The town was sacked again in 1262 by the Mongols under Kerboka. The Ilkhanids retained Anbar as an administrative centre, a role it retained until the first half of the 14th century; the Ilkhanid minister Shams al-Din Juvayni had a canal dug from the city to Najaf, and the city was surrounded by a wall of sun-dried bricks.

== Ecclesiastical history ==
Anbar used to host an Assyrian community from the fifth century: the town was the seat of a bishopric of the Church of the East. The names of fourteen of its bishops of the period 486–1074 are known, three of whom became Chaldean Patriarchs of Babylon.
- Narses
- Simeon
- Salibazachi
- Paul
- Theodosius
- John
- Enos 890
- Elias
- Jaballaha
- Sebarjesus
- Elias II
- Unnamed bishop
- Mundar
- Maris
- Zacharias

=== Titular see ===
Anbar is listed by the Catholic Church as a titular see of the Chaldean Catholic Church, established as titular bishopric in 1980.

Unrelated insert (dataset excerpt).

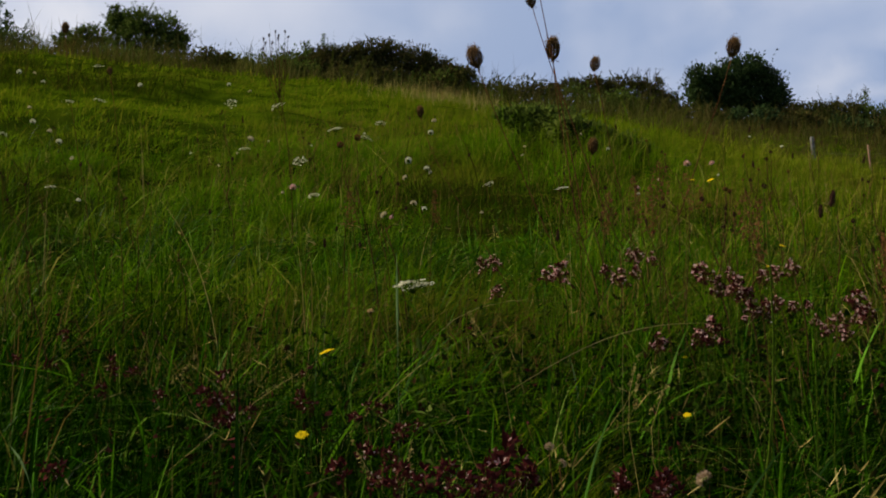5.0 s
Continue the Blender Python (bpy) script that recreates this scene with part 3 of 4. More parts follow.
# ---- heads of the meadow plants: shared meshes, built once, standing on their stem's tip at the origin ----
def nest_head(seed, wide, tall, open_top=0.55, curl=1.0):
    """Dried wild carrot umbel: rays that bow out and close to a nest, with bristly fruits at their tips and inside."""
    r, s, fruit = np.random.default_rng(seed), Soup(), Soup()
    for k in range(34):
        a = k * 2.399 + r.normal(0, 0.1)
        inner = (k % 3) / 3.0
        w = 0.5 * wide * (1 - 0.45 * inner) * r.uniform(0.9, 1.1)
        u = np.linspace(0, 1, 7)
        rad = w * np.sin(np.pi * (0.08 + 0.80 * u) * curl) ** 0.75
        rad = np.where(u < 0.1, w * 0.12, rad)
        z = tall * (u ** 0.85) * r.uniform(0.86, 1.02)
        s.tube(np.stack([rad * np.cos(a + 0.25 * u), rad * np.sin(a + 0.25 * u), z], 1), np.linspace(0.0015, 0.0006, 7), 3)
        tip = np.array([rad[-1] * np.cos(a + 0.25), rad[-1] * np.sin(a + 0.25), z[-1]])
        pts = tip + r.normal(0, 1, (22, 3)) * np.array([0.10 * wide, 0.10 * wide, 0.11 * tall]) - [0, 0, 0.10 * tall]
        fruit.leaves(pts, r.uniform(0.003, 0.0055, 22), 0.0022, r, 0.1)
        mid = np.array([rad[4] * np.cos(a), rad[4] * np.sin(a), z[4]]) * [0.8, 0.8, 1]
        fruit.leaves(mid + r.normal(0, 1, (12, 3)) * [0.10 * wide, 0.10 * wide, 0.13 * tall], r.uniform(0.003, 0.005, 12), 0.002, r, 0.1)
    n = 420
    q, z = r.uniform(0, 1, n) ** 0.5, r.uniform(0.12, 0.98, n)
    a, fat = r.uniform(0, 6.28, n), 0.40 * wide * np.sin(np.pi * (0.08 + 0.78 * z)) ** 0.8
    fruit.leaves(np.stack([q * fat * np.cos(a), q * fat * np.sin(a), z * tall], 1), r.uniform(0.004, 0.007, n), 0.0026, r, 0.3)
    brac = Soup()
    for k in range(9):
        a = k * 0.7 + r.normal(0, 0.1)
        u = np.linspace(0, 1, 4)
        d = np.stack([np.cos(a) * u * wide * 0.42, np.sin(a) * u * wide * 0.42, -0.10 * tall * u ** 2 + 0.03 * tall * u], 1)
        brac.tube(d, np.linspace(0.0007, 0.0002, 4), 3)
    return {"ray": s.mesh("ray", STEM_BROWN), "fruit": fruit.mesh("fruit", SEED), "bract": brac.mesh("bract", STEM_BROWN)}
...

It has had the following incumbents:
- Titular Archbishop Stéphane Katchou (1980.10.03 – 1981.11.10), as Coadjutor Archeparch of Bassorah of the Chaldeans (Iraq) (1980.10.03 – 1981.11.10)
- Titular Bishop Ibrahim Namo Ibrahim (1982.01.11 – 1985.08.03), as Apostolic Exarch in the United States of America (1982.01.11 – 1985.08.03)
- Titular Bishop Shlemon Warduni (since 2001.01.12), Curial Bishop of the Chaldean Catholic Church

== Today ==
It is now entirely deserted, occupied only by mounds of ruins, whose great number indicate the city's former importance. Its ruins are 5 km northwest of Fallujah, with a circumference of some 6 km. The remains include traces of the late medieval wall, a square fortification, and the early Islamic mosque.